2. It Lasts Longer Than Fresh or Frozen
It is estimated that 27% of all captured fish across the world is thrown away, according to a 2018 report from the Food and Agriculture Organization of the United Nations. This is most likely due to its shorter fresh food safety window. Along with being a less expensive option than fresh seafood, canned seafood is sealed in an airtight container and heated or preserved in salt, extending its shelf life to years instead of days. Even frozen fish, which is a less expensive option than fresh, doesn’t retain the same quality for as long as canned fish.
Due to its shelf-stable nature, canned fish is a reliable, nutrient-dense protein option for those who have limited access to utilities. It’s also a great option for travel, camping and picnic when refrigeration isn’t an option.
3. It Can Be Sustainable
Thanks to many companies prioritizing working with local fisheries and canneries that adhere to sustainable fishing practices, canned fish can be a sustainable seafood option. When looking for sustainable canned fish, check the can to make sure the fisheries are using environmentally friendly equipment. Pole-and-line-caught, pole-caught, troll-caught, FAD-free, free school and school-caught are all terms the Monterey Bay Aquarium Seafood Watch, a conservation program run by the Monterey Bay Aquarium, recommends looking for on canned fish, especially tuna. If you do not see any information about how the fish was caught, especially for tuna, there’s a good chance it was harvested using an unsustainable method.

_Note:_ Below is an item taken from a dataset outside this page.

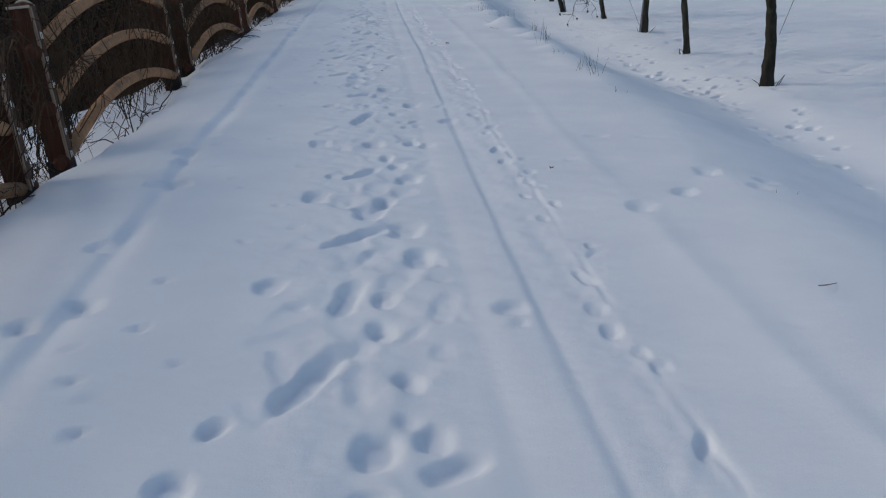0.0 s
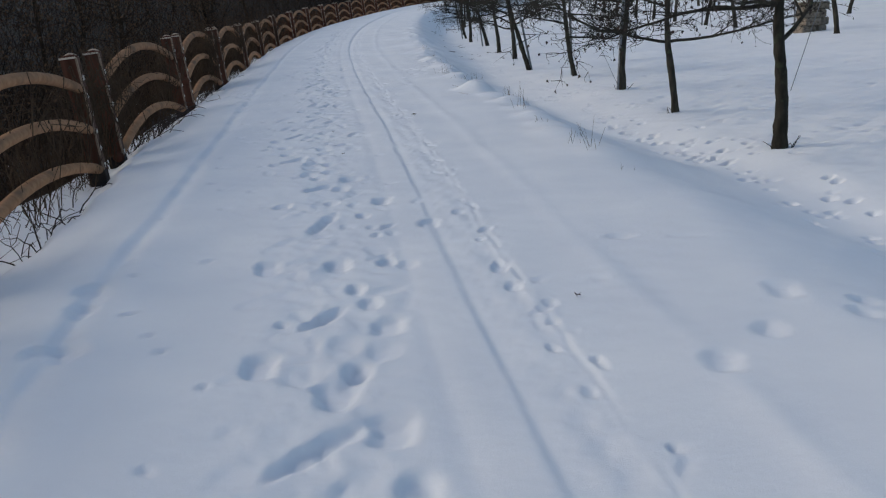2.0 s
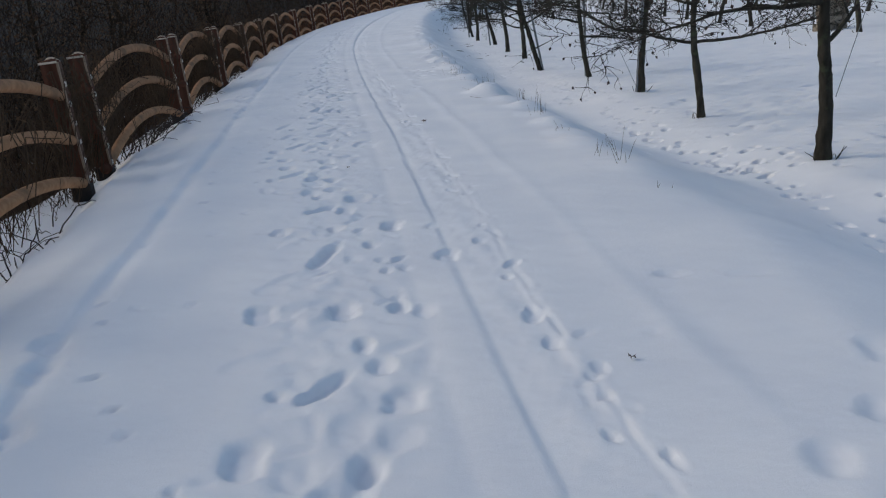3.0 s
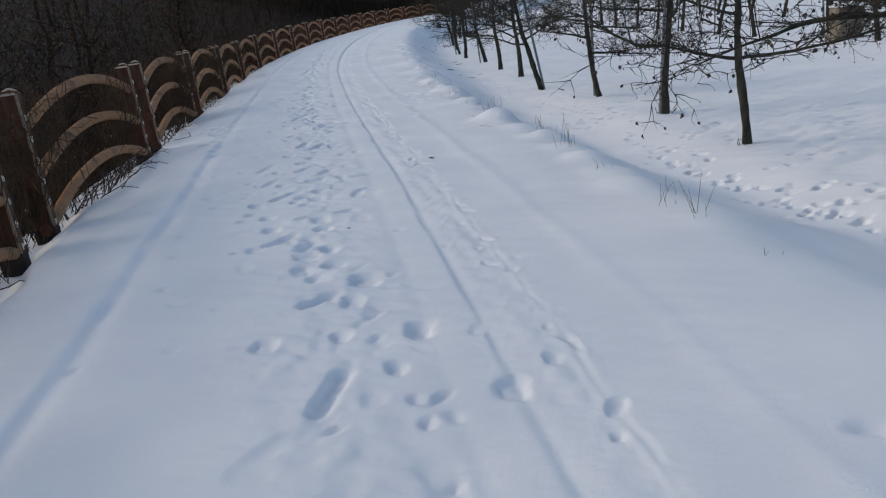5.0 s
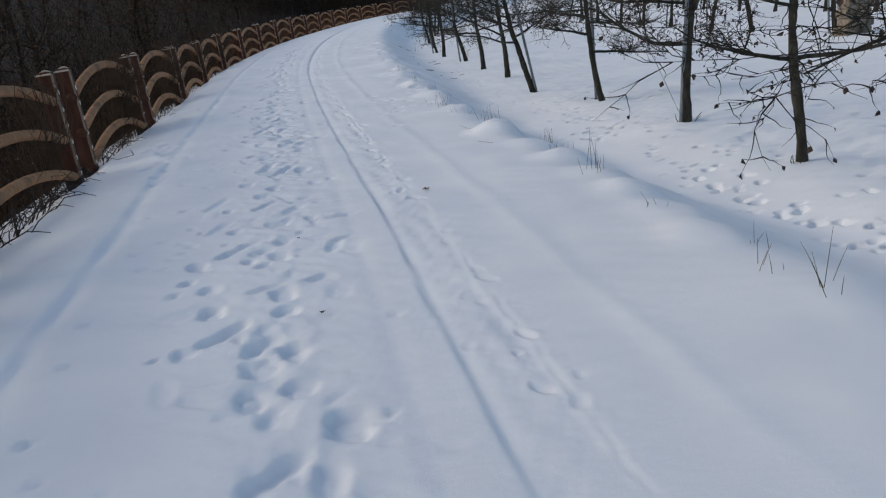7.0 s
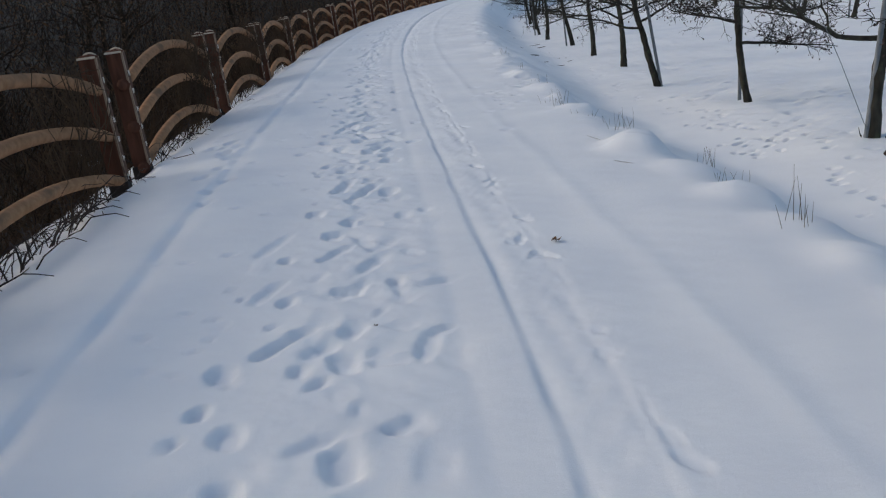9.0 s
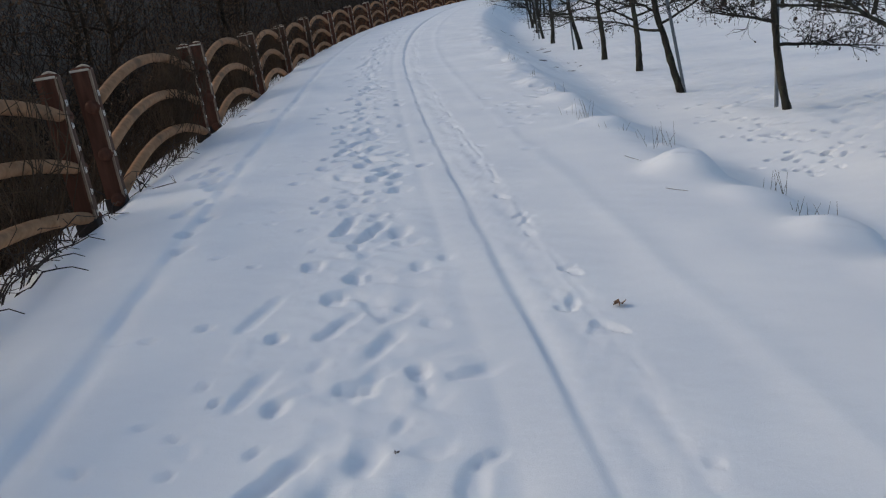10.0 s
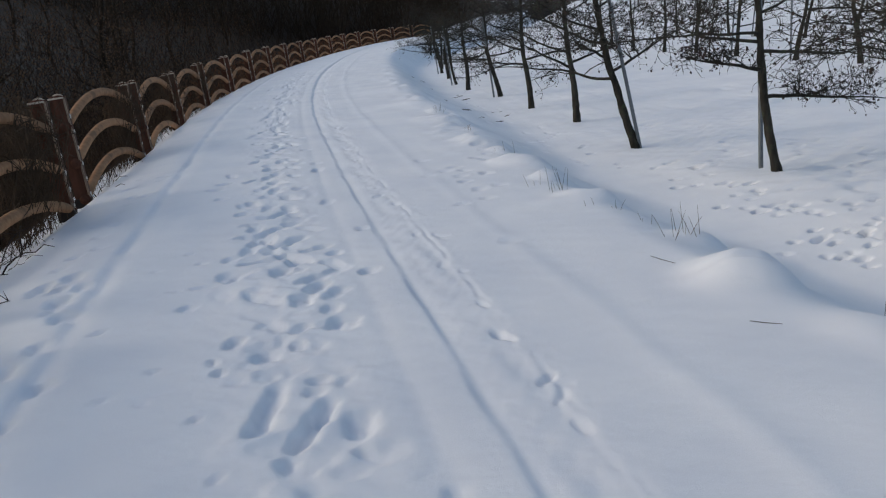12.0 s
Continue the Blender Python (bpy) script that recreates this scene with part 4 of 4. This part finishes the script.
def leaf_scatter():
    """Withered leaves still hanging in the brush."""
    r = random.Random(17)
    t = Tubes()
    for k in range(46000):
        if k % 90 == 0:   # a bush that kept its leaves
            by, be, bz = r.uniform(-3, 56), 0.8 + 6 * r.random() ** 1.3, r.uniform(-0.6, 2.6)
        if k % 3:
            y, e, z = by + r.gauss(0, 0.5), max(0.4, be + r.gauss(0, 0.5)), bz + r.gauss(0, 0.5)
        else:
            y, e, z = r.uniform(-3, 48), 0.5 + 7 * r.random() ** 1.4, -1.0 + 3.2 * r.random()
        x = float(fence_x(y)) - e
        p = Vector((x, y, z + 0.1 * e))
        s = r.uniform(0.014, 0.036)
        u = Vector((r.gauss(0, 1), r.gauss(0, 1), r.gauss(0, 1))).normalized()
        v = u.cross(Vector((r.gauss(0, 1), r.gauss(0, 1), r.gauss(0, 1)))).normalized()
        b = len(t.v)
        t.v += [p - u * s, p - v * s * 0.5, p + u * s, p + v * s * 0.5]
        t.f.append((b, b + 1, b + 2, b + 3))
    tagged(part("hanging_leaves", t.mesh("hanging_leaves", False), BRUSH_LEAF), "withered brown leaves hanging in the brush", "leaves", kind="stuff")


leaf_scatter()


def fence_leaves():
    """Withered creeper leaves that fill the fence bays towards the bend."""
    r = random.Random(29)
    t = Tubes()
    for k in range(9000):
        y = 30 + 62 * r.random() ** 0.8
        if r.random() > (y - 26) / 22:
            continue
        p = Vector((float(fence_x(y)) - 0.08 + r.gauss(0, 0.05), y, float(fence_z(y)) - 0.15 + 1.15 * r.random() ** 1.2))
        s = r.uniform(0.03, 0.075)
        u = Vector((r.gauss(0, 0.6), r.gauss(0, 1), r.gauss(0, 1))).normalized()
        v = u.cross(Vector((r.gauss(0, 1), r.gauss(0, 1), r.gauss(0, 1)))).normalized()
        b = len(t.v)
        t.v += [p - u * s, p - v * s * 0.6 + u * s * 0.2, p + u * s, p + v * s * 0.6 + u * s * 0.2]
        t.f.append((b, b + 1, b + 2, b + 3))
    tagged(part("creeper_leaves", t.mesh("creeper_leaves", False), CREEPER), "withered russet creeper leaves filling the far fence bays", "leaves", kind="stuff")


fence_leaves()


def vine_clump(y, seed, n=70, reach=0.35):
    """A curtain of dry vine hung over the rails and posts down to the snow."""
    r = random.Random(seed)
    x = float(fence_x(y))
    clump = thing("vine_clump", "tangled dry vine climbing over the fence rails", "vine", (x - 0.03, y, gz(x, y)), "vines on the fence", turn=math.degrees(math.atan2(-(float(fence_x(y + 1)) - x), 1)))
    for i in range(n):
        if i % 6 == 0:
            t = Tubes()
        p = Vector((r.gauss(-0.03, 0.06), r.gauss(0, reach * 0.6), r.uniform(0.0, 0.3)))
        top = r.uniform(0.7, 1.35)
        pts = [p]
        d = Vector((r.gauss(0, 0.2), r.gauss(0, 0.3), 1)).normalized()
        for k in range(7):
            d = (d + Vector((-pts[-1].x * 1.2 + r.gauss(0, 0.25), r.gauss(0, 0.35), r.gauss(0, 0.3) + (0.3 if pts[-1].z < top else -0.9)))).normalized()
            pts.append(pts[-1] + d * 0.2)
        w = r.uniform(0.002, 0.006)
        t.tube(pts, [w] * 8, 3, cap=False)
        if i % 6 == 5 or i == n - 1:
            part("vine_stem", t.mesh("vine_stem"), VINE, clump)


for k, (y, n) in enumerate([(5.2, 90), (6.75, 90), (10.6, 60), (11.55, 90), (12.4, 40), (15.2, 60), (19.6, 130), (20.3, 90), (24.8, 90), (25.6, 70), (30.2, 90), (35.4, 80), (1.5, 90), (9.0, 30)]):
    vine_clump(y, 500 + k, n)


def bramble(x, y, seed, n=9):
    """Dark arching bramble canes that root by the fence and bow over the snow."""
    r = random.Random(seed)
    bush = thing("bramble", "dark leafless bramble canes arching out of the snow", "bramble", (x, y, gz(x, y)), "brambles by the fence")
    for k in range(n):
        t = Tubes()
        a, reach, top = r.uniform(-2.2, 0.9), r.uniform(0.2, 0.6), r.uniform(0.06, 0.32)
        p = Vector((r.gauss(-0.05, 0.1), r.gauss(0, 0.2), -0.05))
        pts = [p + Vector((math.cos(a) * reach * i / 6, math.sin(a) * reach * i / 6, 0.05 + top * math.sin(math.pi * 0.62 * i / 6) + r.gauss(0, 0.012))) for i in range(7)]
        pts[0] = p
        w = r.uniform(0.004, 0.0085)
        t.tube(pts, [w * (1 - 0.1 * i) for i in range(7)], 5)
        for j in range(r.randrange(0, 3)):
            q = pts[r.randrange(2, 6)]
            t.tube([q, q + Vector((r.gauss(0, 0.07), r.gauss(0, 0.07), r.uniform(-0.02, 0.1)))], [w * 0.6, w * 0.3], 4)
        part("cane", t.mesh("cane"), BRAMBLE, bush)


for k, (y, off, n) in enumerate([(5.4, 0.2, 10), (8.3, 0.25, 12), (9.4, 0.2, 14), (12.6, 0.12, 12), (13.4, 0.18, 14), (14.2, 0.2, 14), (15.0, 0.15, 12), (15.7, 0.12, 8), (17.0, 0.15, 9), (18.2, 0.12, 10), (19.4, 0.12, 9), (22.3, 0.15, 8), (24.0, 0.1, 8)]):
    bramble(float(fence_x(y)) + off - 0.09, y, 700 + k, n)

log_y = 41.0
log = Tubes()
log.tube([(0, 0, 0), (0.9, 0.2, 0.06), (2.0, 0.3, 0.02), (3.1, 0.7, -0.12)], [0.09, 0.085, 0.07, 0.05], 9)
ob = part("fallen_log", log.mesh("fallen_log"), GRASS)
tagged(ob, "pale fallen log lying in the brush behind the fence", "log")
ob.matrix_world = pose(float(fence_x(log_y)) - 5.2, log_y, gz(float(fence_x(log_y)) - 3.5, log_y) + 0.8)


# ---- small things on the snow ----
def grass_tuft(x, y, seed, n=7, h=0.3):
    r = random.Random(seed)
    tuft = thing("grass_tuft", "thin dry grass stalks poking through the snow", "grass", (x, y, gz(x, y)), "dry grass on the verge")
    for _ in range(n):
        t = Tubes()
        a, tilt = r.uniform(0, 6.283), r.uniform(0.05, 0.5)
        hh = h * r.uniform(0.4, 1.0)
        p = Vector((r.gauss(0, 0.06), r.gauss(0, 0.06), -0.06))
        d = Vector((math.cos(a) * tilt, math.sin(a) * tilt, 1)).normalized()
        t.tube([p, p + d * hh * 0.6, p + d * hh + Vector((0, 0, -0.04 * tilt))], [0.002, 0.0016, 0.0008], 4)
        part("stalk", t.mesh("stalk"), GRASS, tuft)


TUFTS = [(1.3, 16.84, 7, 0.3), (0.86, 18.71, 6, 0.34), (1.62, 14.82, 5, 0.3), (1.55, 14.2, 5, 0.22), (1.52, 12.82, 6, 0.42), (1.07, 17.9, 5, 0.2), (1.75, 9.5, 4, 0.4), (1.86, 8.6, 2, 0.15), (1.56, 14.3, 3, 0.2), (1.55, 11.4, 3, 0.22), (1.8, 10.43, 3, 0.2), (1.64, 9.9, 3, 0.26), (0.68, 19.0, 2, 0.3), (2.2, 5.0, 2, 0.12), (0.9, 21.5, 4, 0.2), (0.8, 24, 5, 0.25), (0.7, 27, 5, 0.25), (1.28, 15.95, 1, 0.12), (1.2, 17.4, 2, 0.2)]
for k, (x, y, n, h) in enumerate(TUFTS):
    grass_tuft(x, y, 400 + k, round(n * 1.6), h)
grass_twig = [(0.84, 16.1), (0.9, 14.9), (1.75, 3.35)]
for k, (x, y) in enumerate(grass_twig):
    t = Tubes()
    t.tube([(-0.05, 0.06, 0.035), (0, 0.01, 0.02), (0.07, -0.05, 0.004)], [0.002, 0.0025, 0.0015], 4)
    ob = part("twig", t.mesh("twig"), GRASS)
    tagged(ob, "single dark twig lying on smooth snow", "twig", "fallen twigs")
    ob.matrix_world = pose(x, y, gz(x, y), 0, 0, 40 * k)


def dry_leaf(x, y, size, turn, mat, label):
    t = Tubes()
    r = random.Random(int(x * 100) + 7)
    for a in (0, 2.1, 4.2, 3.1):
        t.leaf((0, 0, 0.012), (math.cos(a), math.sin(a), 0.15), size, r)
    ob = part("fallen_leaf", t.mesh("fallen_leaf"), mat)
    tagged(ob, label, "leaf", "fallen leaves")
    z = gz(x, y) + float(ruts(np.array(x), np.array(y)))
    ob.matrix_world = pose(x, y, z, 0, 0, turn)


dry_leaf(0.06, 12.78, 0.038, 20, LEAF_TAN, "curled brown dead leaf lying on the snow")
dry_leaf(-0.73, 9.98, 0.02, 70, LEAF, "small dark leaf scrap lying in trampled snow")
dry_leaf(-0.95, 11.55, 0.012, 10, LEAF, "small dark leaf scrap lying in trampled snow")
dry_leaf(0.75, 5.45, 0.022, 130, LEAF, "small dark leaf scrap lying in trampled snow")


# ---- stack of blocks in the orchard ----
def block_stack(x, y):
    st = thing("block_stack", "stack of rough tan blocks under a thin snow cap", "block stack", (x, y, gz(x, y) - 0.04), turn=14)
    r = random.Random(3)
    for row in range(4):
        for k in range(3):
            bm = bmesh.new()
            box(bm, (0.275 + r.uniform(-0.03, 0.02), 0.44 + r.uniform(-0.05, 0.03), 0.222), (-0.28 + 0.28 * k + r.uniform(-0.03, 0.03) + (0.05 if row % 2 else -0.03), r.uniform(-0.04, 0.04), 0.11 + 0.222 * row), 0.04)
            part("block", bm, STONE, st)
    bm = bmesh.new()
    box(bm, (0.8, 0.42, 0.06), (0, 0, 0.915), 0.028)
    part("snow_cap", bm, SNOW, st, "thin white snow cap")
    return st


block_stack(12.1, 26.2)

4. It’s a Great Source of Vitamin D & Calcium
Vitamin D and calcium work in tandem to support healthy bones. While your body can make vitamin D with the help of sunlight, it’s one of the hardest nutrients to get in your diet. However, canned fish such as tuna, salmon, trout and sardines are great sources of calcium and vitamin D. In fact, 3 ounces of salmon contains approximately 570 IU of vitamin D, which is 71% of the recommended Daily Value, according to the National Institutes of Health.
5. It’s Tasty & Versatile
Quite possibly the best reason to eat canned fish is because it’s flavorful and versatile, on its own or as an ingredient. Many types of canned fish, like octopus, squid and mussels, can be served directly from the cans with crackers but others are perfect for adding to recipes. Anchovies are essential for a classic Caesar salad, and canned salmon and tuna make incredible salmon burgers and tuna melts. Canned mussels, clams and sardines make showstopping pastas as well as high-protein salad toppers, and canned trout can be transformed into a restaurant-worthy spread.
The Bottom Line
Canned fish is growing in popularity for many reasons. It’s a delicious, nutritious and budget-friendly ingredient for getting a healthy meal on the table in minutes, all from the convenience of your pantry. There are many options for canned fish, from the big brands that line your grocery store shelves to the specialty brands offering curated, artisanal tins. If you’re trying to eat more omega-3s, looking for a great dietary source of vitamin D or simply wanting sustainable, shelf-stable fish options, canned fish checks all the boxes.